Eleanor Duckworth is a firm believer in “the having of wonderful ideas.” You may be wondering, what classifies as a wonderful idea? She describes the very essence of wonderful ideas as the ability to surprise others by your idea and show them what you can do with it.
One of the major focuses of Duckworth’s writings is that every human has difficulty accepting something that they do not fully understand or that goes against their beliefs. To combat this, Duckworth encourages educators to allow room for students to ask their own questions and explore every possibility of a situation to come up with their own explanation.
For example, a common misconception in science classrooms is that there is a dark side of the moon. In order to allow students to investigate this phenomenon, you could set up a demonstration for them with a lamp and a model sun and moon and allow them to see for themselves what happens as the moon rotates and orbits.
This is a video that shows very well how you could set up this type of experiment.
Duckworth also says that not knowing is far more valuable than knowing. What she means by this is that when a student doesn’t know the answer to something, it provides a learning opportunity. It provides a space for the teacher to allow the student to ask questions and explore. Duckworth argues that teachers are rarely encouraged to provoke students to ask their own questions and solve things for themselves. Rather, the teacher is pushed to teach to the test and tell the student the right answer without allowing for exploration.
This approach to learning connects with the Next Generation Science Standards very smoothly. One part of the NGSS is Science and Engineering Practices. This allows for students to utilize inquiry and investigate the natural world. The moon demo above and other demos like it would be a great example of inquiry for the students and would align with NGSS.

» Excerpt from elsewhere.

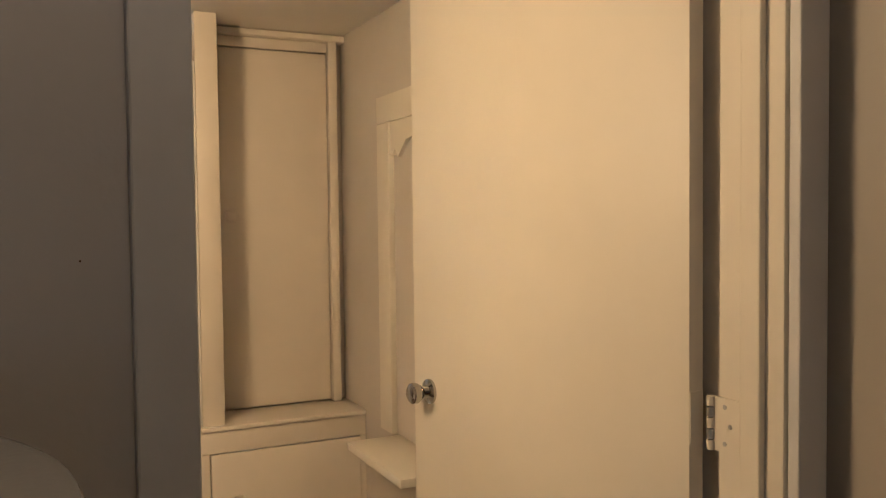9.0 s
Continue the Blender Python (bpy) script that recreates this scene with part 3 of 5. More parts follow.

Another example of a way to allow students to investigate on their own would be to take misconceptions that might be portrayed in movies they have watched and to allow them to test them for themselves. For example, in the movie Wall-E, Twinkies are shown to have an endless shelf life and stay preserved forever. However, Twinkies actually only have a shelf life of about 45 days!
You could allow your students to investigate this by allowing a Twinkie to sit out and record weekly observations. After a couple of months, the students will see that the Twinkie has gone bad. You can use this as an opportunity to dive into preservatives and the science behind the food we eat everyday!
When teaching in the classroom, it can be easy to fall into a habit of wanting the students to get the right answer and continue on with the lesson. However, allowing your students to explore incorrect answers and be curious about the world around them is the key to making science really stick in their minds.
Hi Emma!
I really like you post, I especially enjoyed your lesson with twinkies! Thats something that can easily be ties into germs, decomposition and topics as well! Its also is a misconception that it very common in tons of media today! How would you begin this lesson, as a planned lesson or something that you decided to do based on a student comment?
Hi Emma! Great blog post, I loved the visuals and everything but what I really liked was the lesson with the Twinkie. I think that would be really cool for kids. Are there any other foods that you could see yourself doing this with? I remember seeing something similar in the movie “Supersize me”. Great work!
Hi Emma! Great post! I really liked how you were able to tie in everyday food into a lesson. Students are going to express great interest if they can directly relate to what they are learning about. If they do the investigation about the twinkie, this will allow them to be curious about other foods they are eating in their every day lives! However, there will be some students who lack interest no matter what you try to do. What will you do in situations like these?